Below is our recap of Q3, reflecting the first three months of resumed real estate activity in NYC, as well as our assessment of the market trends since Labor Day.
In Manhattan, as expected, total number of closings were much lower (-46.3%) compared to last year due to a lack of signed contracts while real estate activity was suspended. Also as expected, new listings poured in as pent-up resale inventory from the Spring finally hit the market. This pushed active inventory levels up 30% versus last year, the fifth highest level in 20 years. Increased inventory coupled with lagging demand, particularly for smaller units, drove up days on market to 143 days from 91 days last year. For listings that have sold, the gap between the seller's ultimate asking price and the recorded sale price ("negotiability" or "listing discount") has widened and is now 8.9% compared to 5.1% last year.
Despite these trends, the median sale price in Q3 actually increased in Manhattan, buoyed by a market-wide shift toward larger apartments and a relative increase in the market share of luxury and new development closings. The median sale price hit $1.1M (more than 7% higher than last year), but this corresponded with a 30% increase in the size of the average home, now a whopping 1,423 square feet. While there were 46% fewer closings market-wide this year than last, the $5M+ market saw only 24% fewer closings, and the market share of three-bedrooms grew (+6%) as that of one-bedrooms declined (-6%). This shift toward larger and more expensive properties may be the result of some luxury buyers seizing the opportunity to take advantage of lower prices in a softening market while those in lower price points have taken a more cautious approach in the wake of COVID.
Early indicators since Labor Day show signs of recovery. In the last month, the numbers of new listings and contracts signed are even with 2019 for the first time since COVID. While buyer activity remains low in some areas and over a third of active listings have had price reductions, negotiability has been shrinking with post-Labor Day sales closing a median of 2.5% below last-asking (versus 8.9% for the full Q3) indicating that sellers and buyers are approaching an equilibrium. With interest rates still low, and sellers increasingly adjusting prices to reflect the current market, we are hopeful that Manhattan sales activity will continue to gain momentum and rebound back to pre-COVID levels.
Across the river in Brooklyn the reported data continues to show resilience in the wake of COVID, with strong buyer demand and minimal negotiability across most of the borough.
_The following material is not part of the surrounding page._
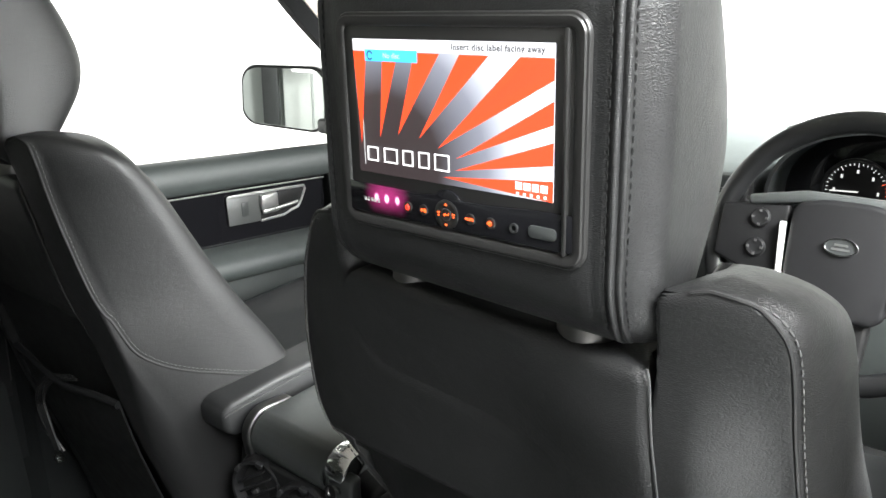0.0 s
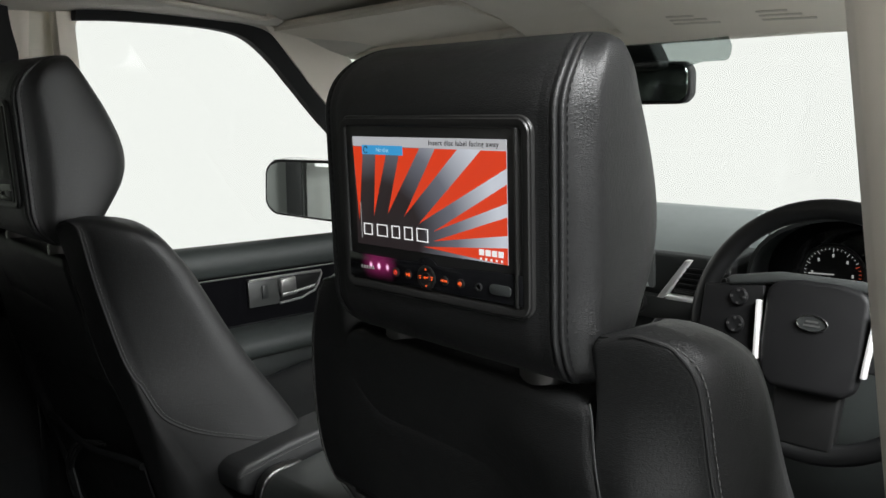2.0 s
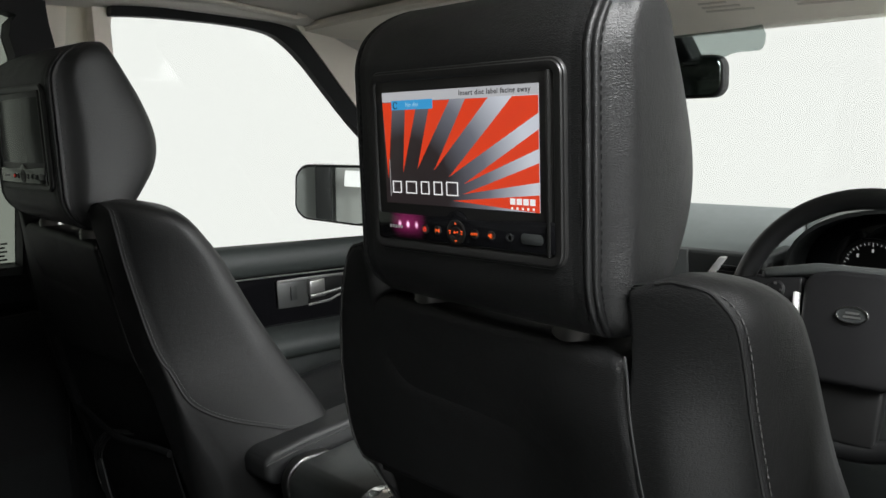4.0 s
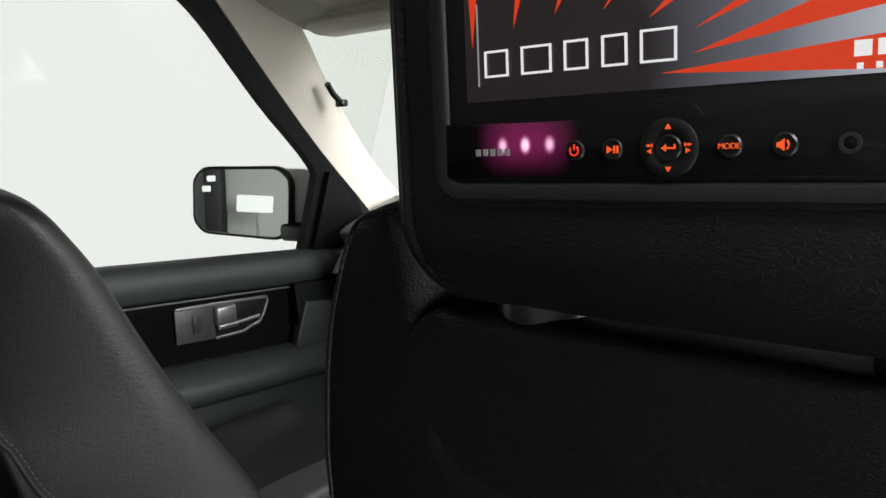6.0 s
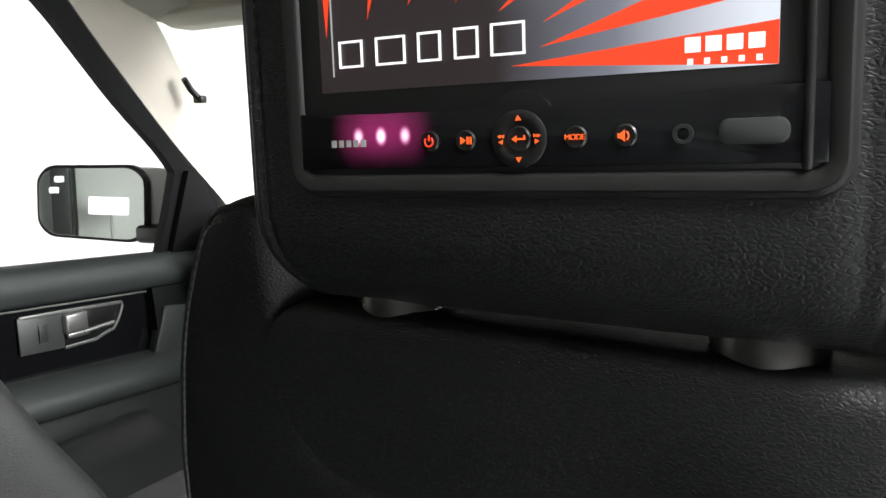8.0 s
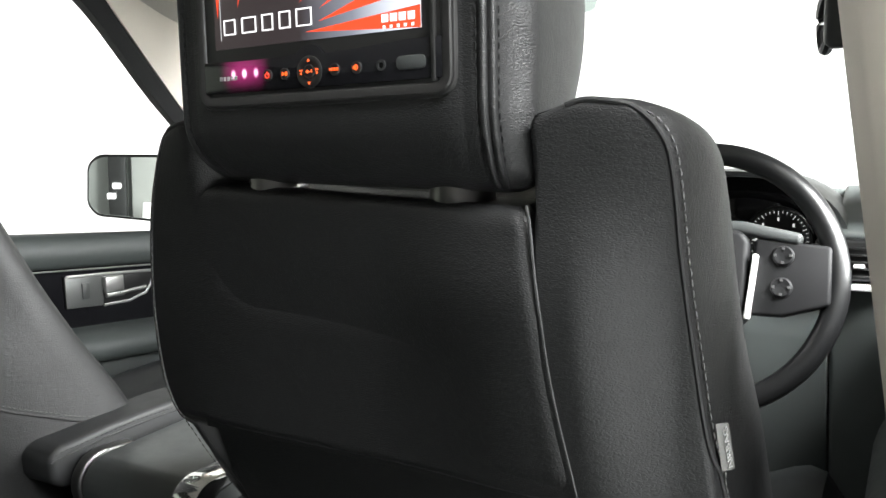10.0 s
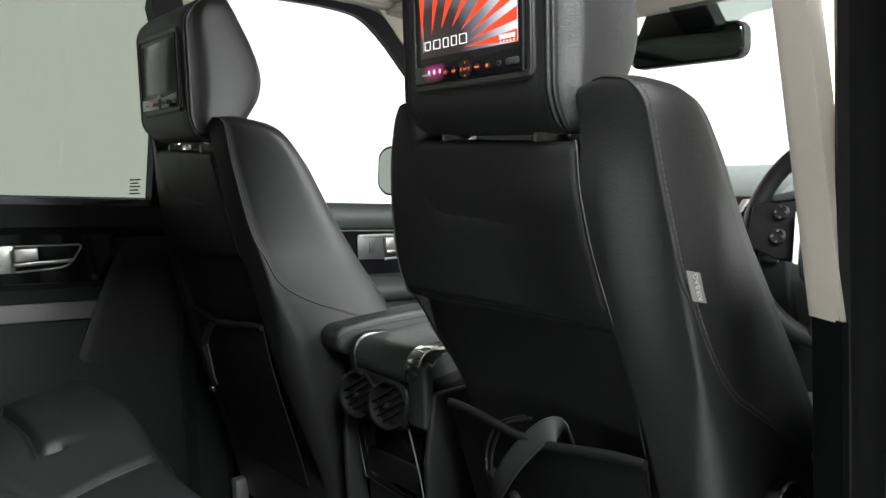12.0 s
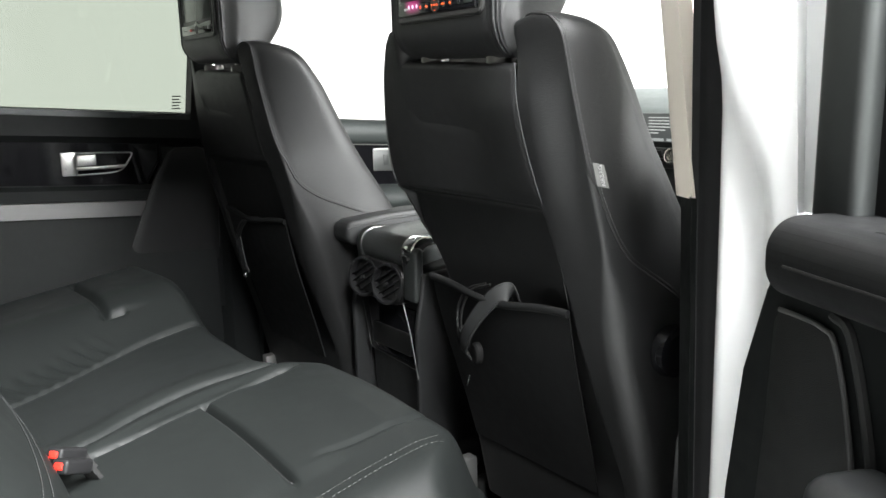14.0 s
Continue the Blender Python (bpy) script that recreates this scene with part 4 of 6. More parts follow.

Signed contracts since Labor Day were up 6% compared to the same time period last year. Notably, the median price in BoCoCa (Boerum Hill, Cobble Hill, Carroll Gardens) now exceeds median prices in all Manhattan sub-markets except Downtown.
Borough-wide, median negotiability since Labor Day was 1.4% (closed sale prices versus last asking price), but this was distorted by sales in South Brooklyn, accounting for more than 40% of all closings, where median negotiability was 3.3%. By contrast, median negotiability was 1.1% in the Brooklyn Heights, DUMBO, Downtown Brooklyn and Fort Greene sub-markets, and in the other sub-markets there was no negotiability.
While reported Brooklyn metrics appear to be extremely positive, we have recently observed a marked change in the pace of Brooklyn sales. Perhaps because of the looming election and continuing uncertainty about COVID, many Brooklyn buyers seem to be more cautious, especially as prices have held steady. The frenzied bidding wars have ebbed, and many properties that would have, in different times, been in contract within days are instead sitting on the market for weeks without any offers. However, unlike in Manhattan where hesitancy has driven prices down, the increased time on the market has not translated to lower prices (at least so far), and sellers in the more expensive sub-markets seem to be getting their asking prices, but with patience. At the same time, because of low interest rates, buyers seem to be more willing to stretch their budgets to get their must-haves (usually outdoor space and washer/dryer) rather than compromise on a more affordable option.